(Scene script records)
# # # # # # #
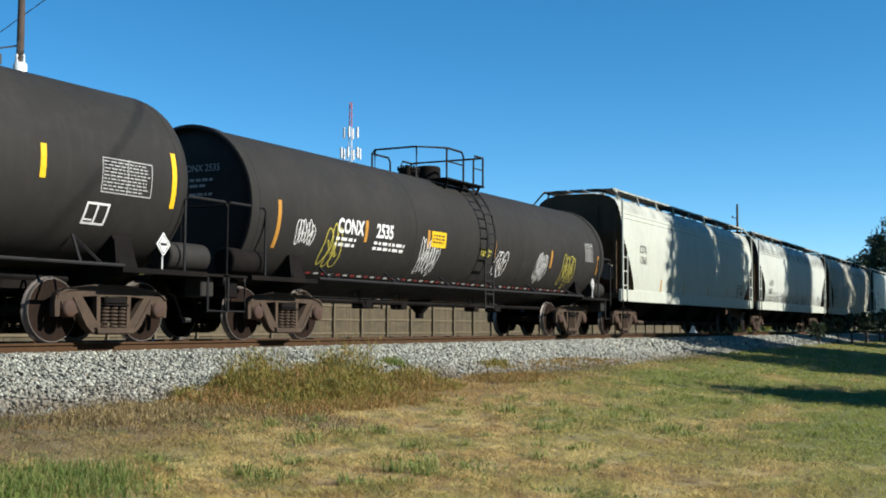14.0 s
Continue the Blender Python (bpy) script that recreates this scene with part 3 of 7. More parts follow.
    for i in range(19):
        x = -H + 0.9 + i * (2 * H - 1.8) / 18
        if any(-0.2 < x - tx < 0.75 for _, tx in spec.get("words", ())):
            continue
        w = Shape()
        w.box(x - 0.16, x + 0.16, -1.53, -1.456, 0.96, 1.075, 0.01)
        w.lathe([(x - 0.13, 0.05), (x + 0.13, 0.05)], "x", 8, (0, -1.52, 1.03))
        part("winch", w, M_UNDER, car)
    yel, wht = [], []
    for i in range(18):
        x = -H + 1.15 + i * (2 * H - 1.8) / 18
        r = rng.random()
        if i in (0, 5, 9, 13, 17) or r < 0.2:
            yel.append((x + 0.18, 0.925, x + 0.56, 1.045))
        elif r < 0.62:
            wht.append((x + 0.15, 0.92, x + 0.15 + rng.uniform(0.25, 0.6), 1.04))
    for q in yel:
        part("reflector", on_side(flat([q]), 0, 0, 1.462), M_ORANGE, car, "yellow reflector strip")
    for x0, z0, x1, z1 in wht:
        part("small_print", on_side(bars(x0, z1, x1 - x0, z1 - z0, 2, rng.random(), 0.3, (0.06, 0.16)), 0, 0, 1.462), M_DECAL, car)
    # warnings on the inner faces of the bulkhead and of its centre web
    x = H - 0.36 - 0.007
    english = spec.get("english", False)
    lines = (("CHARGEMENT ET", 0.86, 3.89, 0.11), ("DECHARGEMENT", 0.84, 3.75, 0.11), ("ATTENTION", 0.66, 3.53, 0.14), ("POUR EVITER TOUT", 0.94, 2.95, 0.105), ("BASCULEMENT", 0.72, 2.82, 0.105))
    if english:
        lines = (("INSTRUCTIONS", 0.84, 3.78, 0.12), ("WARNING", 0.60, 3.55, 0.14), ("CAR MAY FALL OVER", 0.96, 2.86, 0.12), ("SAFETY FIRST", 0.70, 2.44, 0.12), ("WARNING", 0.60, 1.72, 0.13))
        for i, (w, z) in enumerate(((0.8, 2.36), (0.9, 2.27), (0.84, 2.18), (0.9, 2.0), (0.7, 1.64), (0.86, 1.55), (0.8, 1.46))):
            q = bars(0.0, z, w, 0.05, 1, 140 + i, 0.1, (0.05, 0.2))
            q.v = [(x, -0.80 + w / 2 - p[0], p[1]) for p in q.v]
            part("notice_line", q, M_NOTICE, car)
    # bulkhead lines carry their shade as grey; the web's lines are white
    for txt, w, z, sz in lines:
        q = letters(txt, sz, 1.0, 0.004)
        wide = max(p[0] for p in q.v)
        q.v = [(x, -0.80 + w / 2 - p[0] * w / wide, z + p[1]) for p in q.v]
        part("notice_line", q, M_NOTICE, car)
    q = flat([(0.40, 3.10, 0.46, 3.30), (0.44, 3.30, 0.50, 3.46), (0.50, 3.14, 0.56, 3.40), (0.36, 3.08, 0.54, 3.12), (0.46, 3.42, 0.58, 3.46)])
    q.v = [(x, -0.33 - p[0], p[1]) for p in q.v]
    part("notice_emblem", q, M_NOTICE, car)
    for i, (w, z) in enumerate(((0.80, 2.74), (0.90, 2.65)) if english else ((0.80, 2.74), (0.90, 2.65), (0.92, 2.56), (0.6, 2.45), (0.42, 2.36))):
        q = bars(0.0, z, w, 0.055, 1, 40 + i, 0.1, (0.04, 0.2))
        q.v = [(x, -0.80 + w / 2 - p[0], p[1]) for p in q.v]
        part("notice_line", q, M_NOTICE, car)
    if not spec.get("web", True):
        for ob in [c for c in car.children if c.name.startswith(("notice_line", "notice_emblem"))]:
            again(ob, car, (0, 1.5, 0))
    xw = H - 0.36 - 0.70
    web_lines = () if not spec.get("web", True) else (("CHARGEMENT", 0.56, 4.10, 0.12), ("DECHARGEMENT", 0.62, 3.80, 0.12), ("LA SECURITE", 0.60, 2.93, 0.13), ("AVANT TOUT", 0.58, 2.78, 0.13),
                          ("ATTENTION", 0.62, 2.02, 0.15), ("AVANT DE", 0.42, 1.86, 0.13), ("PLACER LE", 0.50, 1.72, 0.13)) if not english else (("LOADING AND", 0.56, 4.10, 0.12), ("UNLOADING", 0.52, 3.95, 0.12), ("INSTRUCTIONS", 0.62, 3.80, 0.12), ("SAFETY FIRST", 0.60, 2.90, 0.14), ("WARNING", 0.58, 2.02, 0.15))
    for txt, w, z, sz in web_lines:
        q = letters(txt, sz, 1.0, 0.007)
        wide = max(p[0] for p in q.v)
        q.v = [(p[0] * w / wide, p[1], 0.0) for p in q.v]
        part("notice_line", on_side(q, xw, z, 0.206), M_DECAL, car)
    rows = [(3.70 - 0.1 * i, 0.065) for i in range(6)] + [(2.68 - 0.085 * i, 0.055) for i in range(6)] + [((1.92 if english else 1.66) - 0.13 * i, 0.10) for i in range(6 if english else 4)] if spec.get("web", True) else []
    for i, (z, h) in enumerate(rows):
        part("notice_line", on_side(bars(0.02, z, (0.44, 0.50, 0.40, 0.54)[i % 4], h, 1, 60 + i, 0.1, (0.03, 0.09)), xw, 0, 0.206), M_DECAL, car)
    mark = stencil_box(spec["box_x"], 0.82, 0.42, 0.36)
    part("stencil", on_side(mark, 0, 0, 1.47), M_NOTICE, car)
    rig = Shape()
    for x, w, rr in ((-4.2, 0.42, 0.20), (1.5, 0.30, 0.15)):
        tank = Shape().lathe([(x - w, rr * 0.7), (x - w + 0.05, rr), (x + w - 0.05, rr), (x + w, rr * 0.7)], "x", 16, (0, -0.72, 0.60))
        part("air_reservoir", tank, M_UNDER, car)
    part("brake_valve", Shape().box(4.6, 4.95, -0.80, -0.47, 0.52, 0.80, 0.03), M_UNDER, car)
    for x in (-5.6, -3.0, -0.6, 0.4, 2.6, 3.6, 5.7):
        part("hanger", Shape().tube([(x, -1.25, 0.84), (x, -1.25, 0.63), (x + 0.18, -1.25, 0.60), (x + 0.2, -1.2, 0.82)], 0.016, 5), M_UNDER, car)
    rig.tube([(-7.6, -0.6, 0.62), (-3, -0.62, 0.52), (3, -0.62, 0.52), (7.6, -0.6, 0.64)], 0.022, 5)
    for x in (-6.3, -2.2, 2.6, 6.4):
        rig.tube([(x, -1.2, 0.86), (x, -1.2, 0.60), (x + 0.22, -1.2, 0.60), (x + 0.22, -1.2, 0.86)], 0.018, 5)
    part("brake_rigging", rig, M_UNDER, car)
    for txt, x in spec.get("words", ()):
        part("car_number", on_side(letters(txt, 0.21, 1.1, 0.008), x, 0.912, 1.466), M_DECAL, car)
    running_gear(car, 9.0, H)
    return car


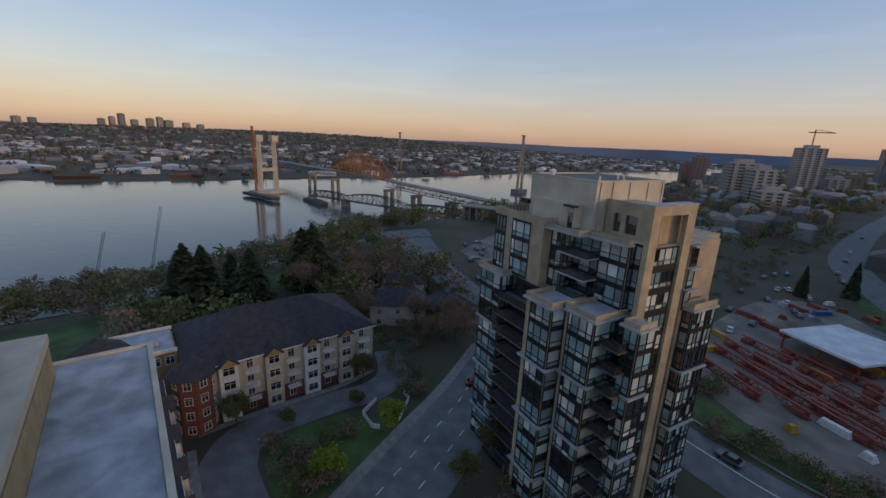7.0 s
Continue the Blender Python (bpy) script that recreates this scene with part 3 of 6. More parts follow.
# # # # # # #
_Given problem:_ Return every line of the records exactly as given, pictures excluded.

_Finished answer:_
14.0 s
Continue the Blender Python (bpy) script that recreates this scene with part 3 of 7. More parts follow.
    for i in range(19):
        x = -H + 0.9 + i * (2 * H - 1.8) / 18
        if any(-0.2 < x - tx < 0.75 for _, tx in spec.get("words", ())):
            continue
        w = Shape()
        w.box(x - 0.16, x + 0.16, -1.53, -1.456, 0.96, 1.075, 0.01)
        w.lathe([(x - 0.13, 0.05), (x + 0.13, 0.05)], "x", 8, (0, -1.52, 1.03))
        part("winch", w, M_UNDER, car)
    yel, wht = [], []
    for i in range(18):
        x = -H + 1.15 + i * (2 * H - 1.8) / 18
        r = rng.random()
        if i in (0, 5, 9, 13, 17) or r < 0.2:
            yel.append((x + 0.18, 0.925, x + 0.56, 1.045))
        elif r < 0.62:
            wht.append((x + 0.15, 0.92, x + 0.15 + rng.uniform(0.25, 0.6), 1.04))
    for q in yel:
        part("reflector", on_side(flat([q]), 0, 0, 1.462), M_ORANGE, car, "yellow reflector strip")
    for x0, z0, x1, z1 in wht:
        part("small_print", on_side(bars(x0, z1, x1 - x0, z1 - z0, 2, rng.random(), 0.3, (0.06, 0.16)), 0, 0, 1.462), M_DECAL, car)
    # warnings on the inner faces of the bulkhead and of its centre web
    x = H - 0.36 - 0.007
    english = spec.get("english", False)
    lines = (("CHARGEMENT ET", 0.86, 3.89, 0.11), ("DECHARGEMENT", 0.84, 3.75, 0.11), ("ATTENTION", 0.66, 3.53, 0.14), ("POUR EVITER TOUT", 0.94, 2.95, 0.105), ("BASCULEMENT", 0.72, 2.82, 0.105))
    if english:
        lines = (("INSTRUCTIONS", 0.84, 3.78, 0.12), ("WARNING", 0.60, 3.55, 0.14), ("CAR MAY FALL OVER", 0.96, 2.86, 0.12), ("SAFETY FIRST", 0.70, 2.44, 0.12), ("WARNING", 0.60, 1.72, 0.13))
        for i, (w, z) in enumerate(((0.8, 2.36), (0.9, 2.27), (0.84, 2.18), (0.9, 2.0), (0.7, 1.64), (0.86, 1.55), (0.8, 1.46))):
            q = bars(0.0, z, w, 0.05, 1, 140 + i, 0.1, (0.05, 0.2))
            q.v = [(x, -0.80 + w / 2 - p[0], p[1]) for p in q.v]
            part("notice_line", q, M_NOTICE, car)
    # bulkhead lines carry their shade as grey; the web's lines are white
    for txt, w, z, sz in lines:
        q = letters(txt, sz, 1.0, 0.004)
        wide = max(p[0] for p in q.v)
        q.v = [(x, -0.80 + w / 2 - p[0] * w / wide, z + p[1]) for p in q.v]
        part("notice_line", q, M_NOTICE, car)
    q = flat([(0.40, 3.10, 0.46, 3.30), (0.44, 3.30, 0.50, 3.46), (0.50, 3.14, 0.56, 3.40), (0.36, 3.08, 0.54, 3.12), (0.46, 3.42, 0.58, 3.46)])
    q.v = [(x, -0.33 - p[0], p[1]) for p in q.v]
    part("notice_emblem", q, M_NOTICE, car)
    for i, (w, z) in enumerate(((0.80, 2.74), (0.90, 2.65)) if english else ((0.80, 2.74), (0.90, 2.65), (0.92, 2.56), (0.6, 2.45), (0.42, 2.36))):
        q = bars(0.0, z, w, 0.055, 1, 40 + i, 0.1, (0.04, 0.2))
        q.v = [(x, -0.80 + w / 2 - p[0], p[1]) for p in q.v]
        part("notice_line", q, M_NOTICE, car)
    if not spec.get("web", True):
        for ob in [c for c in car.children if c.name.startswith(("notice_line", "notice_emblem"))]:
            again(ob, car, (0, 1.5, 0))
    xw = H - 0.36 - 0.70
    web_lines = () if not spec.get("web", True) else (("CHARGEMENT", 0.56, 4.10, 0.12), ("DECHARGEMENT", 0.62, 3.80, 0.12), ("LA SECURITE", 0.60, 2.93, 0.13), ("AVANT TOUT", 0.58, 2.78, 0.13),
                          ("ATTENTION", 0.62, 2.02, 0.15), ("AVANT DE", 0.42, 1.86, 0.13), ("PLACER LE", 0.50, 1.72, 0.13)) if not english else (("LOADING AND", 0.56, 4.10, 0.12), ("UNLOADING", 0.52, 3.95, 0.12), ("INSTRUCTIONS", 0.62, 3.80, 0.12), ("SAFETY FIRST", 0.60, 2.90, 0.14), ("WARNING", 0.58, 2.02, 0.15))
    for txt, w, z, sz in web_lines:
        q = letters(txt, sz, 1.0, 0.007)
        wide = max(p[0] for p in q.v)
        q.v = [(p[0] * w / wide, p[1], 0.0) for p in q.v]
        part("notice_line", on_side(q, xw, z, 0.206), M_DECAL, car)
    rows = [(3.70 - 0.1 * i, 0.065) for i in range(6)] + [(2.68 - 0.085 * i, 0.055) for i in range(6)] + [((1.92 if english else 1.66) - 0.13 * i, 0.10) for i in range(6 if english else 4)] if spec.get("web", True) else []
    for i, (z, h) in enumerate(rows):
        part("notice_line", on_side(bars(0.02, z, (0.44, 0.50, 0.40, 0.54)[i % 4], h, 1, 60 + i, 0.1, (0.03, 0.09)), xw, 0, 0.206), M_DECAL, car)
    mark = stencil_box(spec["box_x"], 0.82, 0.42, 0.36)
    part("stencil", on_side(mark, 0, 0, 1.47), M_NOTICE, car)
    rig = Shape()
    for x, w, rr in ((-4.2, 0.42, 0.20), (1.5, 0.30, 0.15)):
        tank = Shape().lathe([(x - w, rr * 0.7), (x - w + 0.05, rr), (x + w - 0.05, rr), (x + w, rr * 0.7)], "x", 16, (0, -0.72, 0.60))
        part("air_reservoir", tank, M_UNDER, car)
    part("brake_valve", Shape().box(4.6, 4.95, -0.80, -0.47, 0.52, 0.80, 0.03), M_UNDER, car)
    for x in (-5.6, -3.0, -0.6, 0.4, 2.6, 3.6, 5.7):
        part("hanger", Shape().tube([(x, -1.25, 0.84), (x, -1.25, 0.63), (x + 0.18, -1.25, 0.60), (x + 0.2, -1.2, 0.82)], 0.016, 5), M_UNDER, car)
    rig.tube([(-7.6, -0.6, 0.62), (-3, -0.62, 0.52), (3, -0.62, 0.52), (7.6, -0.6, 0.64)], 0.022, 5)
    for x in (-6.3, -2.2, 2.6, 6.4):
        rig.tube([(x, -1.2, 0.86), (x, -1.2, 0.60), (x + 0.22, -1.2, 0.60), (x + 0.22, -1.2, 0.86)], 0.018, 5)
    part("brake_rigging", rig, M_UNDER, car)
    for txt, x in spec.get("words", ()):
        part("car_number", on_side(letters(txt, 0.21, 1.1, 0.008), x, 0.912, 1.466), M_DECAL, car)
    running_gear(car, 9.0, H)
    return car


7.0 s
Continue the Blender Python (bpy) script that recreates this scene with part 3 of 6. More parts follow.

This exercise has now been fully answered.